**STATED GOAL**:
Starting with the first line below, extract each line through the one that contains "tube([(x, y, z", inclusive, excluding pictures.

***

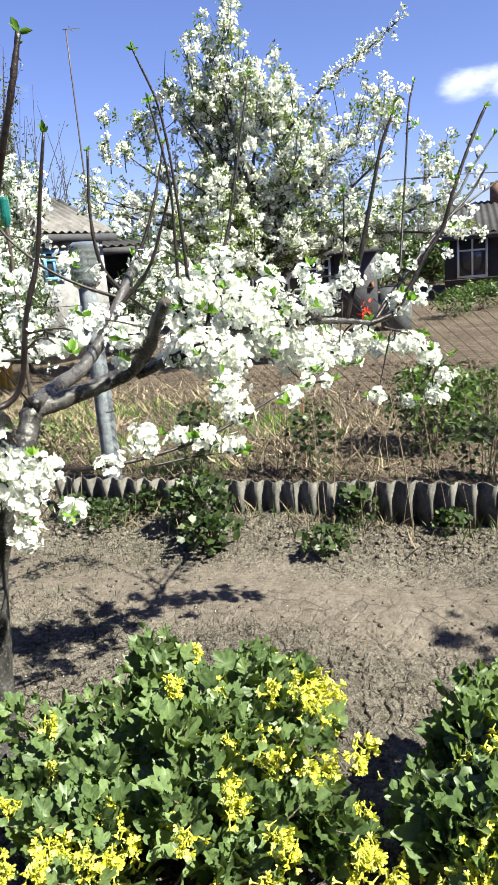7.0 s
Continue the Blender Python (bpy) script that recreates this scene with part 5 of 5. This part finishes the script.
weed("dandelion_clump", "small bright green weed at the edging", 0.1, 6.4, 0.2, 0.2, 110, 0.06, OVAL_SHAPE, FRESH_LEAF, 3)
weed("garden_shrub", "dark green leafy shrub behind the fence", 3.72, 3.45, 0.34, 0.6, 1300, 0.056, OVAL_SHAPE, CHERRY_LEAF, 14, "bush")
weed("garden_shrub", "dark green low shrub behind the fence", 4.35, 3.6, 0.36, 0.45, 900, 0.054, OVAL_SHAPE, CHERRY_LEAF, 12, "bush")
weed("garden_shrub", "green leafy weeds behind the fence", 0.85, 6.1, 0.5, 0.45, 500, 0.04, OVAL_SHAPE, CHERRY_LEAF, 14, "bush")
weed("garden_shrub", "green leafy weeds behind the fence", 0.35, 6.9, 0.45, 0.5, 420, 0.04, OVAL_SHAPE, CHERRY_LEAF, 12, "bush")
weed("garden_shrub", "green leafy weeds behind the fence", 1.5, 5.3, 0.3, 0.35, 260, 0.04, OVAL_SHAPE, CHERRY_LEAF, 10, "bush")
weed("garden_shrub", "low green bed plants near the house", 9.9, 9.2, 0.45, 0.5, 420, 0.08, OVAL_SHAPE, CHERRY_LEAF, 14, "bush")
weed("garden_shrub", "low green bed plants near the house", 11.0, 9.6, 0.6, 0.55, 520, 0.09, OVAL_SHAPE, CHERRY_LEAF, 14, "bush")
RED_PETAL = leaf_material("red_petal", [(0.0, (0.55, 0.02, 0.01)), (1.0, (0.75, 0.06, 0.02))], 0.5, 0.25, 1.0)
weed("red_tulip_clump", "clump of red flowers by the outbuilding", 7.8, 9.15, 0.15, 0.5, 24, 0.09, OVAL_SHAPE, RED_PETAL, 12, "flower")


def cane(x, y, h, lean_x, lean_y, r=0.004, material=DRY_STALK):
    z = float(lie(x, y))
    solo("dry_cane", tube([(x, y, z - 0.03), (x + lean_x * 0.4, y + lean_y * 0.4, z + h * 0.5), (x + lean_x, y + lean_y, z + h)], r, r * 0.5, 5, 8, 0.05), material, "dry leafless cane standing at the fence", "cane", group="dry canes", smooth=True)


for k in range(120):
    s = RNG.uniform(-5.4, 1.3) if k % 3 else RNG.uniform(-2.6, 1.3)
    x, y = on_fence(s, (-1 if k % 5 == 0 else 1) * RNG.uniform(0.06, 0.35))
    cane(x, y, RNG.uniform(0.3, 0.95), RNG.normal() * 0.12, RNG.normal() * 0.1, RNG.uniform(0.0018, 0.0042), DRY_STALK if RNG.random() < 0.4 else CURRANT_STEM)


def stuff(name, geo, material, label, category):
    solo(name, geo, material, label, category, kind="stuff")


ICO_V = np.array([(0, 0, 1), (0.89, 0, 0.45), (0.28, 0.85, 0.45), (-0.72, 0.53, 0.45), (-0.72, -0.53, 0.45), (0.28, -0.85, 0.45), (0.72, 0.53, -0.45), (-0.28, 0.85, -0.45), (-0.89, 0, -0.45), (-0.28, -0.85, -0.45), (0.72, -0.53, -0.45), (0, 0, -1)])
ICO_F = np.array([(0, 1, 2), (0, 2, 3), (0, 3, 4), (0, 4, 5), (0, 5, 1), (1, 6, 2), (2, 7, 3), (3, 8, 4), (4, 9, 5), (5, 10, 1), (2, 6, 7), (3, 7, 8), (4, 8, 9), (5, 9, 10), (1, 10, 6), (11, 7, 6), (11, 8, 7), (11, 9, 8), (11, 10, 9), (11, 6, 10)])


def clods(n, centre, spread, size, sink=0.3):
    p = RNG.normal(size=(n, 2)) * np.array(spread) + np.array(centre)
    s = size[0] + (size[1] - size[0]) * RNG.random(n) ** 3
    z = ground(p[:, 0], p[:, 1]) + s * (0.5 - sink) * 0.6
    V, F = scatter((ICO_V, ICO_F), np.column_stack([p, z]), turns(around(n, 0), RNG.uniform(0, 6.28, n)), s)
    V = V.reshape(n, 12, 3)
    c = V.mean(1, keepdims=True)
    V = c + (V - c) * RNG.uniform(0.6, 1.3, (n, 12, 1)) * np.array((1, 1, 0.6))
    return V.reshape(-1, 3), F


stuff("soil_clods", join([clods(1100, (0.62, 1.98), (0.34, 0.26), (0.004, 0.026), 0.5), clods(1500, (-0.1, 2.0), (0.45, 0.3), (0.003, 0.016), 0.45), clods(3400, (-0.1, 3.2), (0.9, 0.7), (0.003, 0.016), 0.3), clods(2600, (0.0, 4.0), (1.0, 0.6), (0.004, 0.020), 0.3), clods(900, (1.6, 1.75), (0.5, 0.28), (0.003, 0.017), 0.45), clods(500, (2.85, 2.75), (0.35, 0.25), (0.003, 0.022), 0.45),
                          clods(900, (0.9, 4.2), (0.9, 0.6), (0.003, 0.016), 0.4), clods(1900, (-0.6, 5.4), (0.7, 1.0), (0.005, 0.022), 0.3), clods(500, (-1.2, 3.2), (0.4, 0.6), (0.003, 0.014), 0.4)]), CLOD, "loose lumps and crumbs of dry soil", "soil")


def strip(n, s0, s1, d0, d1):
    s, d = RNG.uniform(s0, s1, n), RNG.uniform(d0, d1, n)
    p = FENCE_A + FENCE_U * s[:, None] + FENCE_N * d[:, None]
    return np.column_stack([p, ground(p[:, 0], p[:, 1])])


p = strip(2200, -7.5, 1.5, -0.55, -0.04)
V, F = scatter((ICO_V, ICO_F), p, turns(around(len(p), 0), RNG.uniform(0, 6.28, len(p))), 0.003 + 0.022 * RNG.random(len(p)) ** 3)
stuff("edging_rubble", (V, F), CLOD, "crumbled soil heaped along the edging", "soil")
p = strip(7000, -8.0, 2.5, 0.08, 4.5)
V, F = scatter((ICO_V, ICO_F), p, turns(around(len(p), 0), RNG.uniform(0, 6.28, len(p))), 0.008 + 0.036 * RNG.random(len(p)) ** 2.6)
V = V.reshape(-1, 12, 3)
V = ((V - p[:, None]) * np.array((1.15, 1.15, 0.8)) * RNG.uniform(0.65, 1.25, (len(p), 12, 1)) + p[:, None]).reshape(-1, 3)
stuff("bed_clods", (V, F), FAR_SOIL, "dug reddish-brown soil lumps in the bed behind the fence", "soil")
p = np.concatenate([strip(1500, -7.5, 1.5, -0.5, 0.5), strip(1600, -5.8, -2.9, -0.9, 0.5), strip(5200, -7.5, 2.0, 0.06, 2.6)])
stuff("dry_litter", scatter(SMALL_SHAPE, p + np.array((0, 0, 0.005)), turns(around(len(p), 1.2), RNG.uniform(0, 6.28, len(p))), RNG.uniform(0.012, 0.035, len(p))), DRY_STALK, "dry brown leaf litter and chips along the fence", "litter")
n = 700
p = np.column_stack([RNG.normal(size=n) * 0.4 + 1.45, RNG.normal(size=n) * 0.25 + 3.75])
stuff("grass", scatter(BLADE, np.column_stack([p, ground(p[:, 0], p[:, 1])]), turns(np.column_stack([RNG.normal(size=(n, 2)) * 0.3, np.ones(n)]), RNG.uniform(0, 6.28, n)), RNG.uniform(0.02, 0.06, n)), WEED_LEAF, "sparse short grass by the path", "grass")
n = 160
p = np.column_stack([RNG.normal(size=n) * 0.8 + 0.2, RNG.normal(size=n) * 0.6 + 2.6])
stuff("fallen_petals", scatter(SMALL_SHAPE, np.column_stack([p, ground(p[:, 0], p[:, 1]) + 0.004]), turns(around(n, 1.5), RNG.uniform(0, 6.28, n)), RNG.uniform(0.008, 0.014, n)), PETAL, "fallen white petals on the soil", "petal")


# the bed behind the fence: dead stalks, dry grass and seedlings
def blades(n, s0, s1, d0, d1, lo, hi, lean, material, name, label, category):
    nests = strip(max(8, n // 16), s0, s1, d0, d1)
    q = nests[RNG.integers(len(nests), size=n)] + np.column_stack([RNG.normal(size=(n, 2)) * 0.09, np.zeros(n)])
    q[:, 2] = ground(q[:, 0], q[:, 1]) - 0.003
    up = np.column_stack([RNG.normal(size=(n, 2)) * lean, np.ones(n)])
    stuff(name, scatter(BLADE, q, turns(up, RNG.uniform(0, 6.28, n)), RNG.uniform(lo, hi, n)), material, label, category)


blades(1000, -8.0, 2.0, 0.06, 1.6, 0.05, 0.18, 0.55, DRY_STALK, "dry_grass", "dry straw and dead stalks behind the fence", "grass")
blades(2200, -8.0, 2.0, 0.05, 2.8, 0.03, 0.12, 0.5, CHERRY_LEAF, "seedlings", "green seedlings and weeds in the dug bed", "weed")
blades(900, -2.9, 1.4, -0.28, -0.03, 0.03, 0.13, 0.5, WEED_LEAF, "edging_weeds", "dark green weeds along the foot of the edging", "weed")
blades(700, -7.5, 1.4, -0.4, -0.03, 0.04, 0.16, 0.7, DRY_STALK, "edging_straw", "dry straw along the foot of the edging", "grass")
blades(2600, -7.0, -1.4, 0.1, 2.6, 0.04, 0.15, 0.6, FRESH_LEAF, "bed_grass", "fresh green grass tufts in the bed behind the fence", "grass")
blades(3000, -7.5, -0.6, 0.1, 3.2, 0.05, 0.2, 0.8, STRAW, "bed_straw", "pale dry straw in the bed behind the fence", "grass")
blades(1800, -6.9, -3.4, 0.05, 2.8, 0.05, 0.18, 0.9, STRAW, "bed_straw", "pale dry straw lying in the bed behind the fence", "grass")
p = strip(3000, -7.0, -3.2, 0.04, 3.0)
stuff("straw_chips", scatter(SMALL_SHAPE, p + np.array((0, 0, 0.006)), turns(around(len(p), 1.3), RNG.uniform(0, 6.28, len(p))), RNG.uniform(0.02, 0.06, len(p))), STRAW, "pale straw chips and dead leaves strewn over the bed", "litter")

***

**EXPECTED ANSWER**:
7.0 s
Continue the Blender Python (bpy) script that recreates this scene with part 5 of 5. This part finishes the script.
weed("dandelion_clump", "small bright green weed at the edging", 0.1, 6.4, 0.2, 0.2, 110, 0.06, OVAL_SHAPE, FRESH_LEAF, 3)
weed("garden_shrub", "dark green leafy shrub behind the fence", 3.72, 3.45, 0.34, 0.6, 1300, 0.056, OVAL_SHAPE, CHERRY_LEAF, 14, "bush")
weed("garden_shrub", "dark green low shrub behind the fence", 4.35, 3.6, 0.36, 0.45, 900, 0.054, OVAL_SHAPE, CHERRY_LEAF, 12, "bush")
weed("garden_shrub", "green leafy weeds behind the fence", 0.85, 6.1, 0.5, 0.45, 500, 0.04, OVAL_SHAPE, CHERRY_LEAF, 14, "bush")
weed("garden_shrub", "green leafy weeds behind the fence", 0.35, 6.9, 0.45, 0.5, 420, 0.04, OVAL_SHAPE, CHERRY_LEAF, 12, "bush")
weed("garden_shrub", "green leafy weeds behind the fence", 1.5, 5.3, 0.3, 0.35, 260, 0.04, OVAL_SHAPE, CHERRY_LEAF, 10, "bush")
weed("garden_shrub", "low green bed plants near the house", 9.9, 9.2, 0.45, 0.5, 420, 0.08, OVAL_SHAPE, CHERRY_LEAF, 14, "bush")
weed("garden_shrub", "low green bed plants near the house", 11.0, 9.6, 0.6, 0.55, 520, 0.09, OVAL_SHAPE, CHERRY_LEAF, 14, "bush")
RED_PETAL = leaf_material("red_petal", [(0.0, (0.55, 0.02, 0.01)), (1.0, (0.75, 0.06, 0.02))], 0.5, 0.25, 1.0)
weed("red_tulip_clump", "clump of red flowers by the outbuilding", 7.8, 9.15, 0.15, 0.5, 24, 0.09, OVAL_SHAPE, RED_PETAL, 12, "flower")


def cane(x, y, h, lean_x, lean_y, r=0.004, material=DRY_STALK):
    z = float(lie(x, y))
    solo("dry_cane", tube([(x, y, z - 0.03), (x + lean_x * 0.4, y + lean_y * 0.4, z + h * 0.5), (x + lean_x, y + lean_y, z + h)], r, r * 0.5, 5, 8, 0.05), material, "dry leafless cane standing at the fence", "cane", group="dry canes", smooth=True)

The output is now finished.